I think he was crying. Which leads me to my theory that I’m positing before any other person, and it is this – there is a scene in the late 4th quarter of the movie where Superman is flying up toward a horrible enemy vessel (I didn’t fully understand exactly what the enemy ship was doing at that point because I am stupid) and there is this ethereal beam of blue light surrounding him and the camera pans in on Superman’s face and through movie magic I swear on everything good and holy that for about 3-4 seconds Cavil morphs into Christopher Reeve. I am telling you!
They threw it in there as an homage, and I called that shit first. However, since our site admin will probably be drunk for the next 5 days plus recovery time, this review won’t get posted until two weeks from now and my brilliant observation will just then be sloppy seconds to like, some asshole in the IMDB message boards.
There are a lot of pretty solid, kinetic fight scenes and stellar use of CGI. This shit’s starting to look real, people. Awwwww shit. The oil rig fire was dynamic as well as what could have been the superior fight sequence on Main Street, Kansas. This all, despite the fact they use that increasingly annoying battle tactic where one comic book man dive bombs into another, and they fly 300 yards and that happens about 600 times in this movie, but it’s also no dark, grainy Batman film where you can barely tell quite what’s going on. Metropolis is, of course, torn to shreds, and you wonder how many people perished in an effort to save them, but the villains are quite formidable and while Michael Shannon cannot compare to Terrance Stamp’s Zod, these bad guys definitely ratchet up the tension. Plus, they’re very dope looking, in their alien gear and helmets.
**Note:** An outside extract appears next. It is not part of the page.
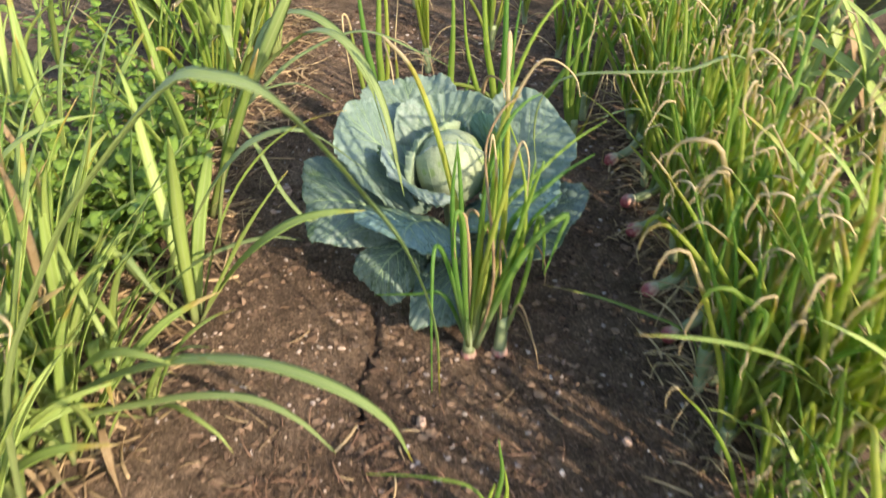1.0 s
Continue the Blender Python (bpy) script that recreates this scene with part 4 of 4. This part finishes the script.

There happened a couple gripes – my friend wanted a kneel before Zod moment, probably in no small part because he hates Obama and I longed for the famous John Williams’ fanfare. Why do these nostalgia remakes blue ball us like that? The A-Team did the same thing.
But though the setup is there for an invariable sequel, on its own this was a helluva summer movie and I hope George Lucas goes to bed every night for the next few weekends this thing gets critical and box office raves, with the realization that he is an idiot and THIS is how you put an imaginative spin on an old tale and utilize computer generated visuals.
I got news for him; this Man of Steel franchise might even get better, the next one out. The door is wide open for Doomsday, the comic book nemesis who eventually killed Superman. And if anybody can quite deal with that powerful and disturbing graphic tale, it is the guys behind the best superhero movie since The Dark Knight.
So, get yourself a Walmart cape and go enjoy the first great summer blockbuster of the year, folks!